_Work to do_
Of the lines in the records that follow, how many include the word "script"? Answer with a bare number.

_Recorded data_

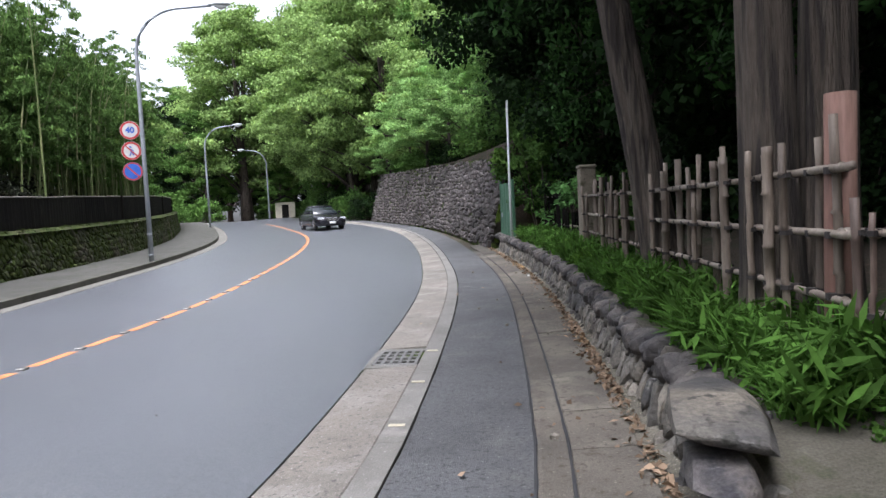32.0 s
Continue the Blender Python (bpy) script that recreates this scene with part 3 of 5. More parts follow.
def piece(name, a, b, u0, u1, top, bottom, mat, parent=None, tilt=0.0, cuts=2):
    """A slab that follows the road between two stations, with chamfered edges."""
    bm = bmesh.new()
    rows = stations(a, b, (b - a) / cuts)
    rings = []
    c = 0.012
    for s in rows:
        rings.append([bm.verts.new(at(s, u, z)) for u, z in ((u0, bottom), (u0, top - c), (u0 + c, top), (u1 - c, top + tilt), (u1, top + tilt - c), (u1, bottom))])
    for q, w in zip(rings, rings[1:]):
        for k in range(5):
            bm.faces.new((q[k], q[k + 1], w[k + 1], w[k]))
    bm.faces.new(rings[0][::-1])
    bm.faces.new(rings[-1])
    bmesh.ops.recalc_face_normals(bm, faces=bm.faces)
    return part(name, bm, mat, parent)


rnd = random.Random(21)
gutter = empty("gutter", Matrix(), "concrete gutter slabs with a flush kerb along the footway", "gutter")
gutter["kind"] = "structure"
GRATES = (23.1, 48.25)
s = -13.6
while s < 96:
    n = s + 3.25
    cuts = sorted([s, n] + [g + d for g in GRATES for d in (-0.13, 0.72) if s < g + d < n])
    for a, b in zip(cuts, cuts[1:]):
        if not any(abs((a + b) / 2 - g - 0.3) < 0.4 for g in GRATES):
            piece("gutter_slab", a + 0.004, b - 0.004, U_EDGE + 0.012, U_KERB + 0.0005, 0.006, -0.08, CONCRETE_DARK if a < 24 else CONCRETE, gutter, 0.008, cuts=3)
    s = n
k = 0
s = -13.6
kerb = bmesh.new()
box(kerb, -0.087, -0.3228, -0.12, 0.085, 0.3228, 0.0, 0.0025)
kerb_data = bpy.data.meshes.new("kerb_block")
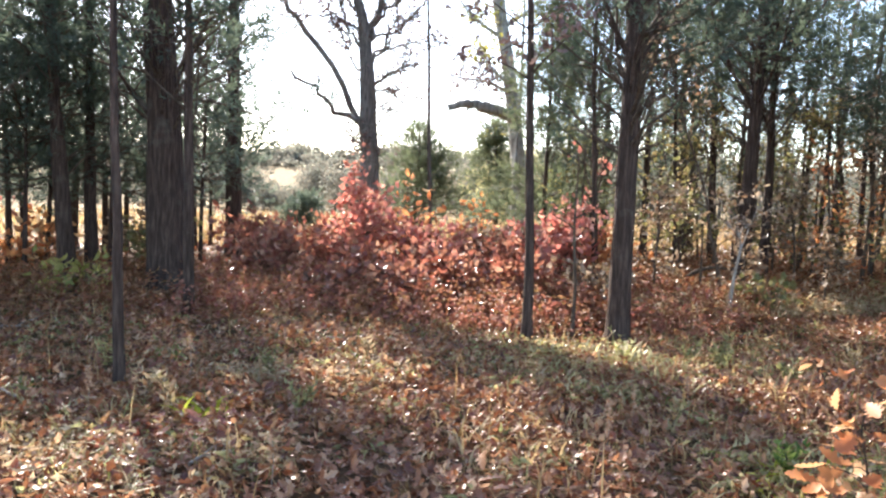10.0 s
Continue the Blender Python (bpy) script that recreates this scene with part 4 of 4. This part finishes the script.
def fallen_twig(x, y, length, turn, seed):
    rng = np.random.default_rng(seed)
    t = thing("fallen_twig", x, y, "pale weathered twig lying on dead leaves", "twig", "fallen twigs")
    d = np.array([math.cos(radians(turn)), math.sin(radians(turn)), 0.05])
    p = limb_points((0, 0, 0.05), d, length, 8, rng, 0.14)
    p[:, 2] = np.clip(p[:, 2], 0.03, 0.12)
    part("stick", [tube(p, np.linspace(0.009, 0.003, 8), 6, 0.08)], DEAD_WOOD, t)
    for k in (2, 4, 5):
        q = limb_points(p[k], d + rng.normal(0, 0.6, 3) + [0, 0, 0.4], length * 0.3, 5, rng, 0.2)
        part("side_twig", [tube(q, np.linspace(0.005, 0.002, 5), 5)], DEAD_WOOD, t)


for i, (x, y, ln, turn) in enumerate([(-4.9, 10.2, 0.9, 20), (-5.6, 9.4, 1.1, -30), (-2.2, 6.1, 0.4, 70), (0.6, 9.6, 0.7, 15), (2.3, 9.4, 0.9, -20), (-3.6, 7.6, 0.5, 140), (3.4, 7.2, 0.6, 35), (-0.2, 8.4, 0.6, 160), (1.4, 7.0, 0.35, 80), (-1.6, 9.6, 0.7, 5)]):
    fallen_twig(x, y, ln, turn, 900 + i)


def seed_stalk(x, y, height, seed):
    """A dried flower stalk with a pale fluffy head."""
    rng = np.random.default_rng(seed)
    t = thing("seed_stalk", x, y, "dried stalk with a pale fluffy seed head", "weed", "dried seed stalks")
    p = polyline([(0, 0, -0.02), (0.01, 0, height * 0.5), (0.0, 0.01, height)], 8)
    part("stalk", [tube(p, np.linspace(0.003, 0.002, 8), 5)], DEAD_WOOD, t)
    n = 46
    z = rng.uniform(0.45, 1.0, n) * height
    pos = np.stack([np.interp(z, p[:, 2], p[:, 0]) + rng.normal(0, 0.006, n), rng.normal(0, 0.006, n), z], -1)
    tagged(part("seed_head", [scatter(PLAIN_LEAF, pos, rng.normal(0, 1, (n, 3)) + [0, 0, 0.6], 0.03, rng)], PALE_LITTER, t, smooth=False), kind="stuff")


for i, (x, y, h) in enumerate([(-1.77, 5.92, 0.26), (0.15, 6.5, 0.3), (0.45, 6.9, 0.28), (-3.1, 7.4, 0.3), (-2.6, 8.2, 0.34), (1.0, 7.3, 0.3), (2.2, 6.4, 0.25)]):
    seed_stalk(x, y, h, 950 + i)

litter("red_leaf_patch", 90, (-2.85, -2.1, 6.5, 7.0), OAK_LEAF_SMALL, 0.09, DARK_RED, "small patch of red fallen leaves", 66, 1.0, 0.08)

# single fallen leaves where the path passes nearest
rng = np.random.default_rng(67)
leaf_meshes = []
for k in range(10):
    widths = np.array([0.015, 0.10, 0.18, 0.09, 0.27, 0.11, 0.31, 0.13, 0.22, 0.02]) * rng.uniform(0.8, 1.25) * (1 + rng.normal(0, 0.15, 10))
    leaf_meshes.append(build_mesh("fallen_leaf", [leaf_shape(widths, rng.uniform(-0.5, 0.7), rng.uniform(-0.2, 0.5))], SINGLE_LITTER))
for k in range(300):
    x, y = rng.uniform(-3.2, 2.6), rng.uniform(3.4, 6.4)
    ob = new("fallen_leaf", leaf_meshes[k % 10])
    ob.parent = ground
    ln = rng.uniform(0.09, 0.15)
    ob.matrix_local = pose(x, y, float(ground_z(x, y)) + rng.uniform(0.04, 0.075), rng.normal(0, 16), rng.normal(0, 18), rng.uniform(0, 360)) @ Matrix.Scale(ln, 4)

_Complete answer_
2